According to Automotive News, a Ford-Google self-driving car partnership could be enough to put Ford Motor Company “out front in the race” to bring autonomous technology to market. AN expects Ford to furnish Google with a clean-sheet design, engineered from the ground-up to house the myriad LIDAR (LIght Detection And Ranging) and RADAR (RAdio Detection And Ranging) sensors, cameras, computers, and electronics necessary for autonomous operation. The result would be a self-driving car that, ideally, looks perfectly ordinary – one that would have no trouble at all being warmly accepted by a choosy public.
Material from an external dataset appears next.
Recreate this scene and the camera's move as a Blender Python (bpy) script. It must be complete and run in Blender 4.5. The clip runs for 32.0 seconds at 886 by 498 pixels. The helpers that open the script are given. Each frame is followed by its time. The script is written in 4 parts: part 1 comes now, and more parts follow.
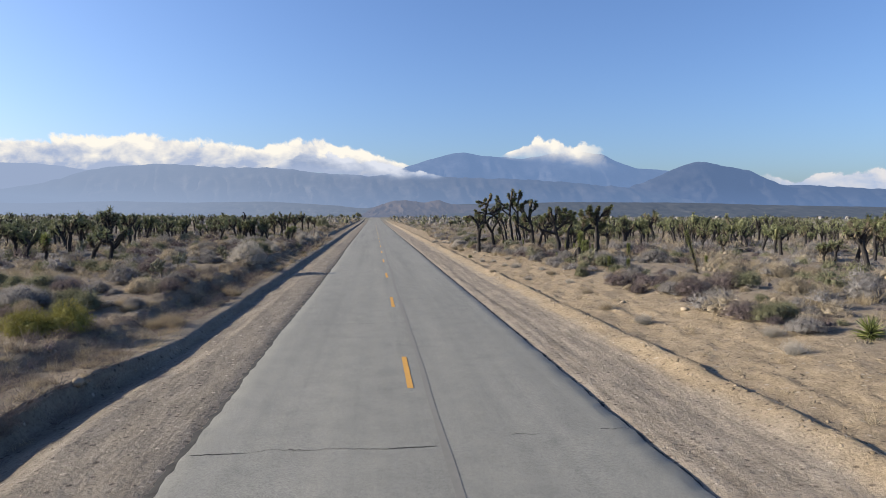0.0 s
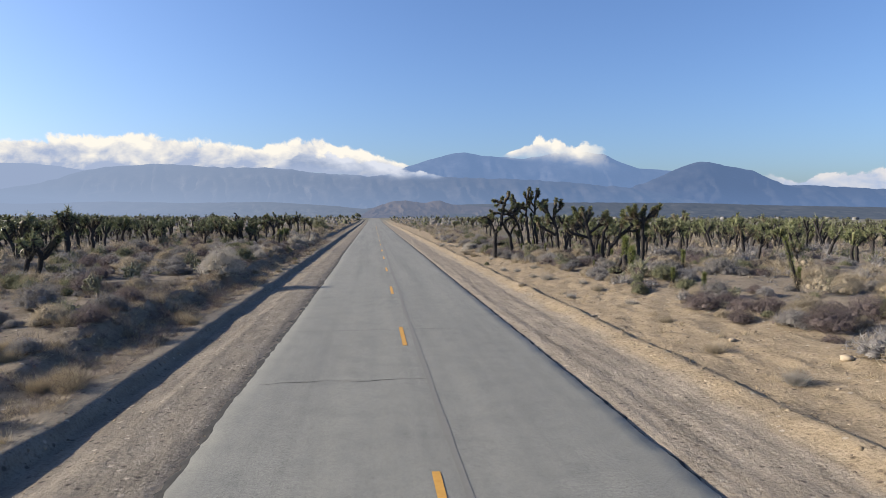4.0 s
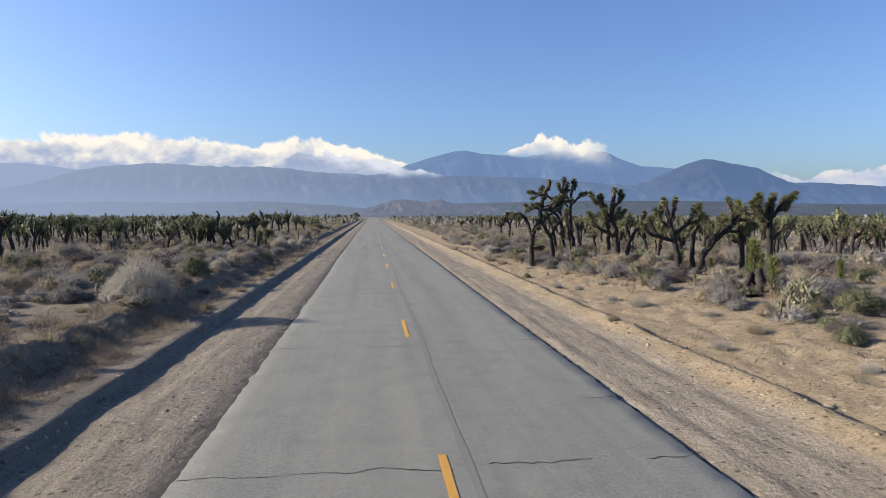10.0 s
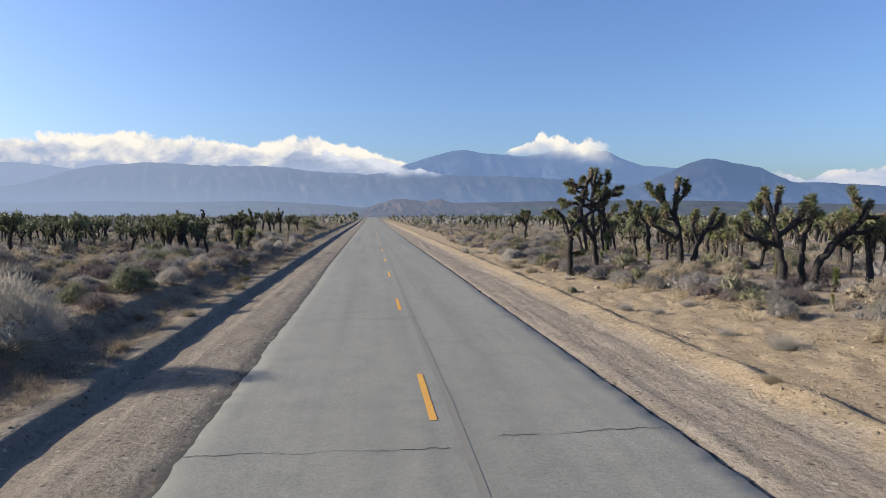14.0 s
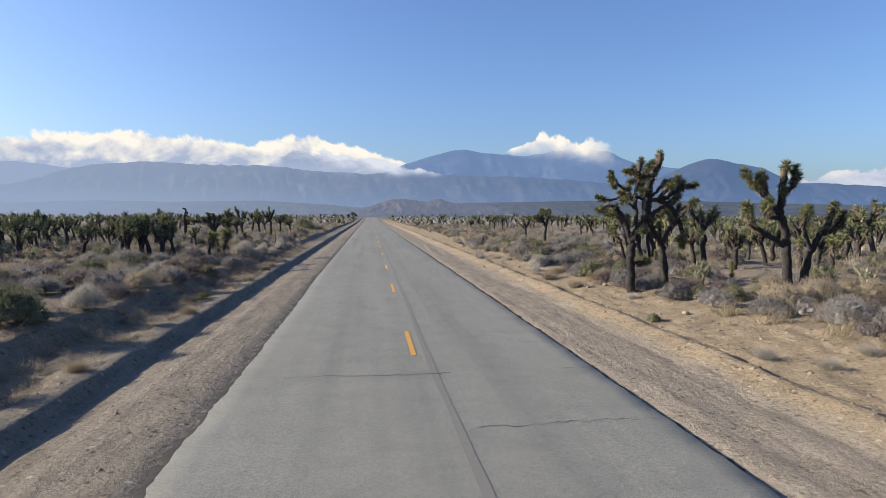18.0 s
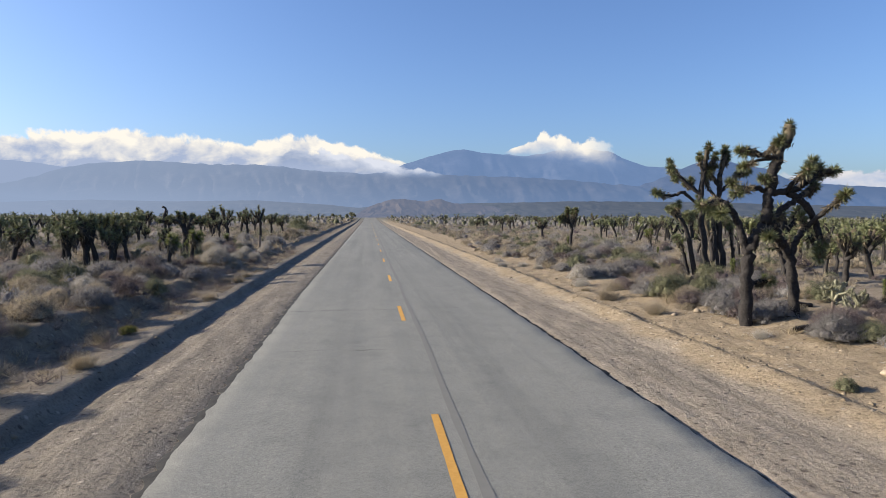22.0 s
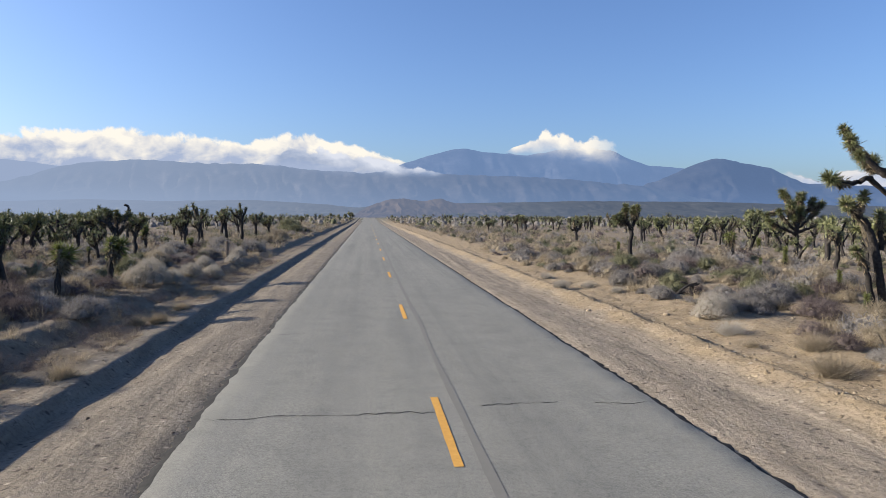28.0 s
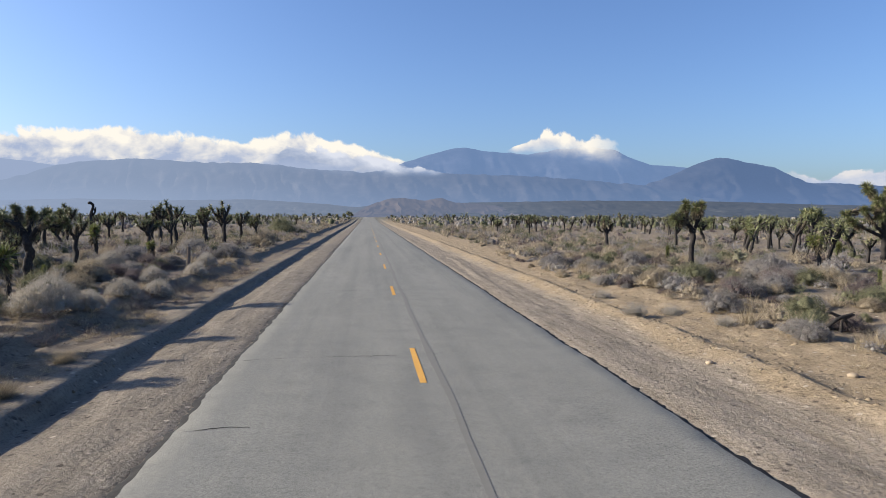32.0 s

Of course, more importantly, Ford might also be granted access to Google’s self-driving car technology, which could obviously help improve the company’s own autonomous hardware and software. Tesla Motors has already rolled out its proprietary Autopilot feature on the Model S sedan, and AN reports that Cadillac is just a year or so out from launching its own Super Cruise system on the flagship CT6. At the same time, Audi has been anything but secretive about its own triumphs with experimental self-driving car technologies, and automakers from Germany and Japan alike are racing to keep up.
But Google is undeniably ahead of most in the race to an autonomous future; the tech company operates a fleet of some 53 self-driving car prototypes on the road in California and Texas. With Google’s expertise breathing fresh wind into Ford’s sails, the automaker could conceivably rush to the front of the pack.